Control Plane vs Data Plane
| Component | Location | Role |
|---|---|---|
| kube-apiserver | Control plane | The REST API gateway — all kubectl and internal calls go through it |
| etcd | Control plane | Distributed key-value store that holds all cluster state |
| kube-scheduler | Control plane | Assigns unscheduled Pods to nodes based on resources and constraints |
| kube-controller-manager | Control plane | Runs reconciliation loops (ReplicaSet, Node, Endpoint controllers) |
| kubelet | Each worker node | Ensures containers declared for a node are running and healthy |
| kube-proxy | Each worker node | Maintains iptables/IPVS rules for Service virtual IP routing |
Core Workload Resources
Pod is the atomic unit — one or more containers sharing a network namespace and storage. You almost never create Pods directly. Instead you use higher-level controllers:
- Deployment — Manages stateless Pods. Handles rolling updates, rollbacks, and replica scaling. Use for web servers, APIs, workers.
- StatefulSet — Provides stable network identities (`pod-0`, `pod-1`) and per-Pod persistent volumes. Use for databases (Cassandra, Kafka, Redis).
- DaemonSet — Ensures exactly one Pod runs on every (or selected) node. Use for node-level agents: log shippers, metric collectors, CNI plugins.
- Job / CronJob — Run-to-completion workloads. CronJob schedules them on a cron expression.
apiVersion: apps/v1
kind: Deployment
metadata:
name: api-server
namespace: production
spec:
replicas: 3
selector:
matchLabels:
app: api-server
strategy:
type: RollingUpdate
rollingUpdate:
maxSurge: 1 # one extra Pod during rollout
maxUnavailable: 0 # never drop below desired count
template:
metadata:
labels:
app: api-server
spec:
containers:
- name: api
image: myregistry/api:v2.1.0
ports:
- containerPort: 8080
resources:
requests:
cpu: "250m"
memory: "256Mi"
limits:
cpu: "1000m"
memory: "512Mi"
livenessProbe:
httpGet:
path: /healthz
port: 8080
initialDelaySeconds: 10
periodSeconds: 5
readinessProbe:
httpGet:
path: /ready
port: 8080
periodSeconds: 5Services and Ingress
A Service provides a stable virtual IP (ClusterIP) and DNS name in front of a dynamic set of Pods selected by labels. Kubernetes automatically updates the endpoint list as Pods come and go. Service types:
| Service Type | Accessibility | Use Case |
|---|---|---|
| ClusterIP (default) | Internal cluster only | Service-to-service communication |
| NodePort | External via node IP + port | Development, bare-metal clusters |
| LoadBalancer | External via cloud load balancer | Production external traffic |
| ExternalName | DNS alias to external service | Integrating external databases |
An Ingress resource provides HTTP/HTTPS routing (path-based, host-based) in front of multiple Services via an Ingress controller (NGINX, AWS ALB, Traefik). It consolidates external access instead of provisioning one cloud load balancer per Service.
Configuration and Secrets
ConfigMaps hold non-sensitive configuration (feature flags, service URLs). Secrets hold sensitive data (passwords, API keys) — stored in etcd, base64-encoded (not encrypted by default; use etcd encryption at rest or an external vault like HashiCorp Vault). Both are injected into Pods as environment variables or mounted as files.
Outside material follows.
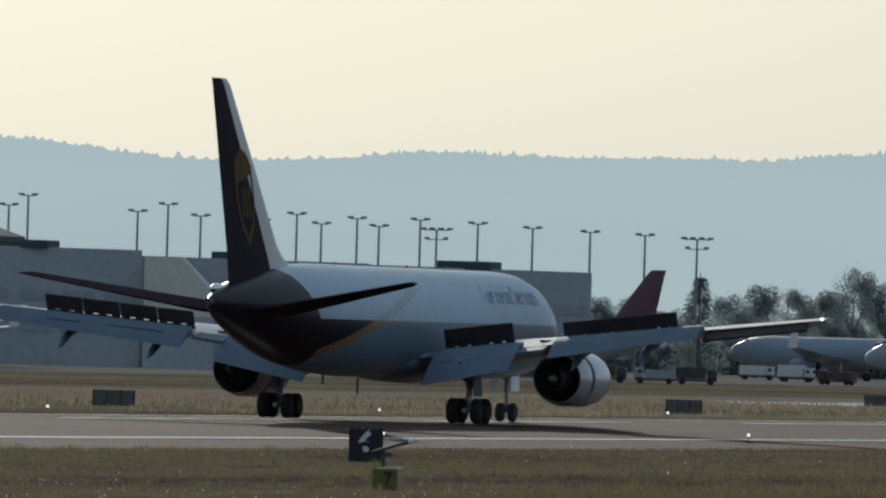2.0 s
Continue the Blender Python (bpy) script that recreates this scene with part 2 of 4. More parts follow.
def wing(a, s):
    bm = bmesh.new()
    loft(bm, [foil(s * x, le, te, z1, z2, th) for x, le, te, z1, z2, th in WING])
    w = part("wing", bm, M_WING, a, "grey swept wing with polished leading edge", True)

    def at(x, u, up=0.0):
        le, te, z1, z2, th = lin(WING, x)
        return Vector((s * x, le + (te - le) * u, z1 + (z2 - z1) * u + up))
    # inboard flap, outboard flap, and the small flap between
    for x0, x1, ln0, ln1, dz0, dz1 in ((2.9, 7.2, 3.3, 2.7, 1.62, 1.22), (9.0, 17.2, 2.0, 1.4, 0.88, 0.52)):
        bm = bmesh.new()
        p0, p1 = at(x0, 0.93, .2), at(x1, 0.95, .14)
        rings = []
        for k in range(2):
            p, ln, dz = (p0, ln0, dz0) if k == 0 else (p1, ln1, dz1)
            rings.append([p + Vector((0, -ln * u, -dz * u ** 1.3 + o)) for u, o in ((0, .14), (.3, .17), (.7, .1), (1, .0), (.7, -.06), (.3, -.1), (0, -.14))])
        loft(bm, rings)
        fl = part("flap", bm, M_FLAP, w, "lowered grey flap", True)
        for f0, f1 in ((.12, .42), (.56, .74)):
            bm = bmesh.new()
            qa, qb = p0.lerp(p1, f0), p0.lerp(p1, f1)
            dd = [Vector((0, -ln0 * u, -dz0 * u ** 1.3 + .19 - .12 * u)) for u in (.5, .53)]
            panel(bm, qa + dd[0], qb + dd[0] * .93, qb + dd[1] * .93, qa + dd[1], .03)
            part("flap_slot", bm, M_DARK, fl, "narrow dark flap slot")
    bm = bmesh.new()
    p0, p1 = at(7.2, 0.98), at(8.6, 0.98)
    panel(bm, p0, p1, p1 + Vector((0, -1.1, -.22)), p0 + Vector((0, -1.3, -.25)), .14)
    part("inboard_aileron", bm, M_FLAP, w, "drooped aileron")
    bm = bmesh.new()
    p0, p1 = at(17.3, 0.96, -.03), at(23.0, 0.96, -.03)
    panel(bm, p0, p1, p1 + Vector((0, -.42, -.34)), p0 + Vector((0, -.62, -.44)), .12)
    part("aileron", bm, M_SPOIL, w, "dark drooped outer aileron")
    # raised spoilers, each panel on its own hinge
    for x0, x1, n, ln, rise in ((2.8, 6.4, 2, 1.0, .44), (9.1, 15.5, 4, 0.78, .38)):
        for k in range(n):
            xa, xb = x0 + (x1 - x0) * k / n + .012, x0 + (x1 - x0) * (k + 1) / n - .012
            bm = bmesh.new()
            q0, q1 = at(xa, 0.80, rise), at(xb, 0.80, rise)
            up = Vector((0, -math.cos(radians(58)) * ln, math.sin(radians(58)) * ln))
            panel(bm, q0 + up * .02, q1 + up * .02, q1 + up * .95, q0 + up * .97, .06)
            sp = part("spoiler", bm, M_SPOIL, w, "raised spoiler panel")
            # dark strip added to draw the dark line under the spoiler
            bm = bmesh.new()
            panel(bm, q0 - up * .28, q1 - up * .28, q1 - up * .09, q0 - up * .09, .05)
            part("gap_strip", bm, M_DARK, sp, "dark strip added along the gap below the spoiler")
            for f in (.13, .5, .87):
                c0, hw = q0.lerp(q1, f), abs(q1.x - q0.x) * .125
                bm = bmesh.new()
                ex = Vector((hw, 0, 0))
                panel(bm, c0 - ex - up * .22, c0 + ex - up * .22, c0 + ex + up * .06, c0 - ex + up * .06, .05)
                part("hinge_arm", bm, M_DARK, sp)
    # flap track fairings
    for x in (5.2, 10.4, 14.2):
        bm = bmesh.new()
        p = at(x, 0.85, -.25)
        loft(bm, [[p + Vector((.16 * r * math.cos(q), d, z + .24 * r * math.sin(q))) for q in (2 * math.pi * k / 10 for k in range(10))]
                  for d, z, r in ((1.6, .1, .1), (.8, -.1, .9), (-.4, -.25, 1.1), (-1.8, -.8, .9), (-2.6, -1.15, .1))])
        part("flap_track_fairing", bm, M_FLAP, w, "", True)
    # wing tip lamp
    bm = bmesh.new()
    bmesh.ops.create_icosphere(bm, subdivisions=2, radius=.075, matrix=Matrix.Translation(Vector((s * 23.75, -8.05, 5.38))))
    part("tip_lamp", bm, M_LAMP, w, "small white tip lamp")


def engine(a, s):
    cx, cz = s * 7.92, 2.18
    e = part("engine", spin(bmesh.new(), ((6.6, 1.14), (6.6, 1.29), (7.2, 1.32), (8.6, 1.33), (9.4, 1.26), (9.75, 1.16), (9.8, 1.08), (9.7, 1.02), (8.9, 1.06), (8.0, 1.08), (7.95, 0.3), (8.5, 0.02)), cx=cx, cz=cz), M_NAC, a, "grey engine cowling", True)
    e.location = (0, -0.6, 0.06)
    part("reverser_sleeve", spin(bmesh.new(), ((5.95, 1.05), (6.0, 1.31), (5.4, 1.31), (4.6, 1.22), (4.3, 1.16), (4.32, 1.12), (5.0, 1.12), (5.95, 1.05)), cx=cx, cz=cz), M_NAC, e, "translated thrust reverser sleeve", True)
    part("cascade", spin(bmesh.new(), ((6.7, 1.12), (5.9, 1.12), (5.8, 0.7)), cx=cx, cz=cz), M_CASC, e, "dark reverser cascade ring", True)
    part("core_nozzle", spin(bmesh.new(), ((6.5, 0.95), (5.2, 0.86), (4.2, 0.66), (3.4, 0.5), (3.42, 0.46), (4.2, .42), (4.3, 0.0)), cx=cx, cz=cz), M_DARK, e, "dark core nozzle", True)
    part("exhaust_plug", spin(bmesh.new(), ((4.4, 0.36), (3.4, 0.26), (2.7, 0.04)), cx=cx, cz=cz), M_STEEL, e, "", True)
    part("inlet_lip", spin(bmesh.new(), ((9.3, 1.275), (9.6, 1.225), (9.78, 1.15), (9.83, 1.08), (9.75, 1.02)), cx=cx, cz=cz), M_ALU, e, "bright inlet lip", True)
    bm = bmesh.new()
    loft(bm, [[(cx + w * k, y, z) for k, y, z in ((1, y0, z0), (1, y1, z0 + .1), (-1, y1, z0 + .1), (-1, y0, z0))] for w, y0, y1, z0 in ((.2, 8.8, 3.8, 3.3), (.26, 8.0, 1.2, 3.95))])
    part("pylon", bm, M_FLAP, a, "engine pylon")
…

Secrets are not truly secret without extra steps
Base64 encoding is not encryption. Enable etcd encryption at rest, use RBAC to restrict Secret access, and consider tools like sealed-secrets or HashiCorp Vault with the vault-agent-injector for production-grade secret management.
Autoscaling
Kubernetes provides three autoscaling dimensions. Horizontal Pod Autoscaler (HPA) scales the replica count of a Deployment based on CPU utilization or custom metrics from Prometheus. Vertical Pod Autoscaler (VPA) adjusts resource requests/limits based on actual usage. Cluster Autoscaler adds or removes worker nodes based on pending Pods and idle nodes — it works with cloud provider APIs (AWS, GCP, Azure).
Interview Tip
Interviewers often ask how you'd handle a traffic spike. Walk through the autoscaling chain: HPA detects high CPU → scales Pods → if no node capacity, Cluster Autoscaler provisions a new node → new Pods schedule and become ready → traffic is balanced. Mention that HPA lag (scrape interval + scale cooldown) means pre-warming or KEDA (event-driven scaling) may be needed for sudden spikes.